An oni fishing from a riverbank while two more relax on a boat; one is napping while the other is smoking a pipe (note the horns sticking through his hat).
From left to right:
Two oni engaged in a game of go while a third looks on.
Enma seated at his desk catching up on some paperwork, with one of his lieutenants seated next to him. An oni has brought in a cup of tea, so Enma leans back and stretches. Note that Enma isn’t wearing his hat—this is a private moment.
Two oni matrons picking herbs and wildflowers while talking with a child.
A group of oni children playing blind-man’s bluff (the game of tag is called “playing oni” in Japanese, with the child who’s “it” called the oni, making this a double joke). Note the girl oni hiding behind the door.
From left to right:
An oni lying in the grass smoking a pipe while the cauldron he used to tend sits empty. A cat has had kittens in the space where the fire used to be, and the oni’s daughter is bringing him one to play with.
One oni mends clothes while her husband does the washing.
An oni uses Enma’s soul-revealing mirror to do some personal grooming. If the tweezers in his hand aren’t sufficient, he has a set of tongs next to him that were once used to torture sinners.
An oni burns moxa on her husband’s back to relieve his aches and pains (a mild torture compared to what he’s used to dishing out).
From left to right:
Enma relaxing on his throne, reading a newspaper.

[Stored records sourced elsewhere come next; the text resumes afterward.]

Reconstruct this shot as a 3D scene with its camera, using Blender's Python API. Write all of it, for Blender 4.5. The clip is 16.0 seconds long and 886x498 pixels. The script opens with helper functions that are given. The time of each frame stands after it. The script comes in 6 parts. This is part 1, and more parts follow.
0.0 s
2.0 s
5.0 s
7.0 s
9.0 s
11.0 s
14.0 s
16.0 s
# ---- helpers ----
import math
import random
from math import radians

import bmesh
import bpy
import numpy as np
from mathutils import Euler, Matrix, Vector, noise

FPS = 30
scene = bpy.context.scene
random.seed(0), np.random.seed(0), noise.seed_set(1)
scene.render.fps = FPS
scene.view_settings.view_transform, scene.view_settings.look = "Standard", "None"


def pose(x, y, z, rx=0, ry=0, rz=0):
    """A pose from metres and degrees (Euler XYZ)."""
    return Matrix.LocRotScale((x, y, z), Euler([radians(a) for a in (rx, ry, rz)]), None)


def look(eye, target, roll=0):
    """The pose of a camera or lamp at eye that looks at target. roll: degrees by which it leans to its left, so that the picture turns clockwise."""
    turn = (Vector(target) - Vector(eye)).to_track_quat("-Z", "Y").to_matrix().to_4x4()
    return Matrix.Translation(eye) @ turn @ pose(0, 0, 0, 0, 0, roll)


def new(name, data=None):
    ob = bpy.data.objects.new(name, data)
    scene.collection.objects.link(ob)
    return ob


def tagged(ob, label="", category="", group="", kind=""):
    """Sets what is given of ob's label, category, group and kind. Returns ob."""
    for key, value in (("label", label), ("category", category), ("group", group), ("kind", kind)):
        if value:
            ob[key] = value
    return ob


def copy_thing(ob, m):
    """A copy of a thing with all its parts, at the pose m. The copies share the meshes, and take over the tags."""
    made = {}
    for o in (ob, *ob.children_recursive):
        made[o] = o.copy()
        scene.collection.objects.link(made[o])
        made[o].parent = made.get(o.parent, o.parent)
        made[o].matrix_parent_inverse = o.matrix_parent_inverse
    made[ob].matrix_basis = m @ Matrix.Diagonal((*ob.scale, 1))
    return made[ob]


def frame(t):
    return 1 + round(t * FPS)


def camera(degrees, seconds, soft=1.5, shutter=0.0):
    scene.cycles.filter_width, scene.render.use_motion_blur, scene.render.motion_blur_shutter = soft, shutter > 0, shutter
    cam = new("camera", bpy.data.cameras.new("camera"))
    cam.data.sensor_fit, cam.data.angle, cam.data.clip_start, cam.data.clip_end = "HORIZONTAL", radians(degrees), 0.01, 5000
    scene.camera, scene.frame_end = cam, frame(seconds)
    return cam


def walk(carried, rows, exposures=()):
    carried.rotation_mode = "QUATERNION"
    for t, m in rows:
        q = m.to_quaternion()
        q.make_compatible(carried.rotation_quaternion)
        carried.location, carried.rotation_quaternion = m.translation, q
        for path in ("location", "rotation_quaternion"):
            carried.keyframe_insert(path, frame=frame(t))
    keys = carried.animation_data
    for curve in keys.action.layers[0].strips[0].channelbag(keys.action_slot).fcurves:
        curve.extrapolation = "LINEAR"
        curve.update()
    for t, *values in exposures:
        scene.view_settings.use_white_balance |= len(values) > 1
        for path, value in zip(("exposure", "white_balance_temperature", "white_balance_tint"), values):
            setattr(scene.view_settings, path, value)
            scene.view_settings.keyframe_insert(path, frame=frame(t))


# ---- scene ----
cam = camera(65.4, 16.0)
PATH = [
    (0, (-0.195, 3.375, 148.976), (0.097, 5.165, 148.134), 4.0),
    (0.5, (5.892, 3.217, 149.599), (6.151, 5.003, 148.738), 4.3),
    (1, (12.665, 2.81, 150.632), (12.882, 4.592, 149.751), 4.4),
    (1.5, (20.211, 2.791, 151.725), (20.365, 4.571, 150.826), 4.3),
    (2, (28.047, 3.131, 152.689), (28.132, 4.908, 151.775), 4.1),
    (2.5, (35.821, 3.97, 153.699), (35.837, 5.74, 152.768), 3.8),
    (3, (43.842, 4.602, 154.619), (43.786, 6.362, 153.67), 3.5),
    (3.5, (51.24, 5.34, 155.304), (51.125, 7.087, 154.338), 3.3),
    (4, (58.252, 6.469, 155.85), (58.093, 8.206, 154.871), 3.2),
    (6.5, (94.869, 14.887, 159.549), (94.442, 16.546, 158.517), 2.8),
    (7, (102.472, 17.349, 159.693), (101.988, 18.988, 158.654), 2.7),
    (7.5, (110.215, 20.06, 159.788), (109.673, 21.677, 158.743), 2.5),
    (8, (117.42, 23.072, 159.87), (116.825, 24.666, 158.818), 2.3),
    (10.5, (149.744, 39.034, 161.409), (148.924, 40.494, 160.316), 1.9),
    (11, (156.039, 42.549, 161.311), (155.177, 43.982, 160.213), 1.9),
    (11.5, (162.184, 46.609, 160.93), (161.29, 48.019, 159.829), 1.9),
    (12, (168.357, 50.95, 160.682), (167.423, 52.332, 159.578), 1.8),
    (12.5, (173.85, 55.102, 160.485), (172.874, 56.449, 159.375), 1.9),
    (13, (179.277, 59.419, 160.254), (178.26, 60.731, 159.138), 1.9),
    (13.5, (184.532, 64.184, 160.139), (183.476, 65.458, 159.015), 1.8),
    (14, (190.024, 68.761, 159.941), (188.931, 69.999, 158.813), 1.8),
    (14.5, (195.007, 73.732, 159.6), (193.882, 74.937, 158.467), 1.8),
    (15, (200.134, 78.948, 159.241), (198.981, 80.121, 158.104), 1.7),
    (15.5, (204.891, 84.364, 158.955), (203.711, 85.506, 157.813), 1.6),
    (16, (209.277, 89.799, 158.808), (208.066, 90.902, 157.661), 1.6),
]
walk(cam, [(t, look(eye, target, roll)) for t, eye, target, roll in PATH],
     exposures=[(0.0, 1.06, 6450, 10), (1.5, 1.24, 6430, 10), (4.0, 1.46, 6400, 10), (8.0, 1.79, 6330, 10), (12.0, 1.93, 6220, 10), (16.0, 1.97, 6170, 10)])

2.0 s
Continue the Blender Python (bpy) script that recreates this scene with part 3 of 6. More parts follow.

An oni enjoying a picnic with his son.
An oni boy sitting on an ox, playing a flute (this was a popular motif in Chinese painting, only with a boy instead of an oni).
An oni putting out the fire on his flaming cart, since he doesn’t need it anymore.
References
[1] The most comprehensive treatment of oni in English is Noriko T. Reider, Japanese Demon Lore: Oni from Ancient Times to the Present (Logan, UT: Utah State University Press, 2010).
[2] Caroline Hirasawa, “The Inflatable, Collapsible Kingdom of Retribution: A Primer on Japanese Hell Imagery and Imagination,” Monumenta Nipponica 63.1 (Spring, 2008), pp. 1-50.